As I write this, we are working on a sell-side transaction that has been plagued by delays. All parties are tired and managing the psychological health of our client and the buyer has become a paramount role in the transaction. This is the type of human-driven, empathetic relationship that is needed to ensure a deal gets done…even when all parties are tired, ready to walk, and can no longer see the light at the end of the tunnel.

The promise of AI-native advisory is speed and cost. Those are real benefits. But only 20% of companies ever sell, and speed is only valuable if you get to the finish line...cost is only savings if the outcome is the same, which is nearly impossible to measure in M&A other than closing deals. And speed is always limited. Anyone can send hundreds of emails to potential buyers, however the industry is going backwards to a preference for relationships and what they mean for all parties involved. Simply having the ability to send out mass emails is no longer a competitive advantage and is increasingly going unread.

Don’t get me wrong...I am not arguing that mid-market M&A advisors are immune to disruption. We’re not. The advisors who treat AI as a threat rather than a tool are going to lose ground to the ones who deploy it intelligently.
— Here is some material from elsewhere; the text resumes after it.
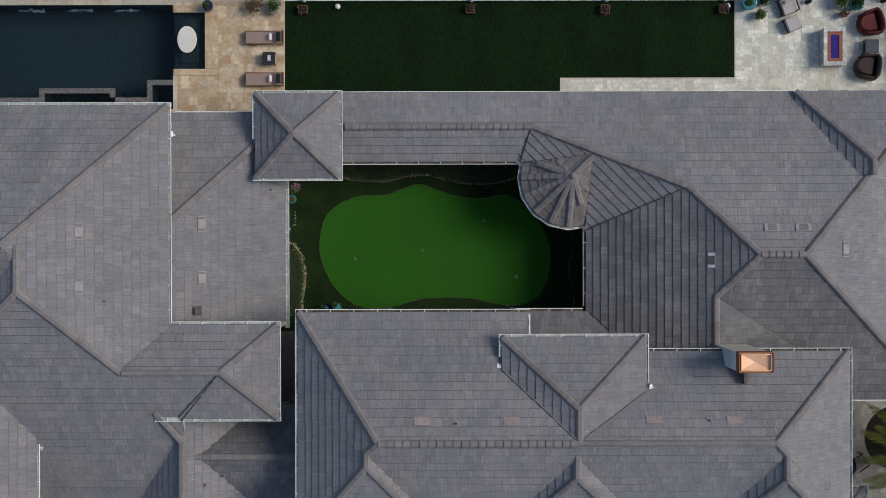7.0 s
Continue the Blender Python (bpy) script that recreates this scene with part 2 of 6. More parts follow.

But there is a version of this story being told in the market right now…one where AI can replace the judgment, the relationships, and the human infrastructure of a well-run M&A process, which is not supported by the evidence.

The algorithm is in the room. It just can’t close the deal.

The firms that will define the next decade of mid-market M&A are not the ones who resist AI, and they are not the ones who outsource their judgment to it. They are the ones who understand exactly where the line is...and who invest as deliberately in the human side of their practice as they do in their technology stack. That means advisors who understand psychology as well as process. Who can hold a founder’s confidence steady through months of uncertainty. Who know that the most important conversation in a transaction is rarely the one about price.

I’ve spent my career on that side of the line. And I’ve never once seen a deal close because of a database.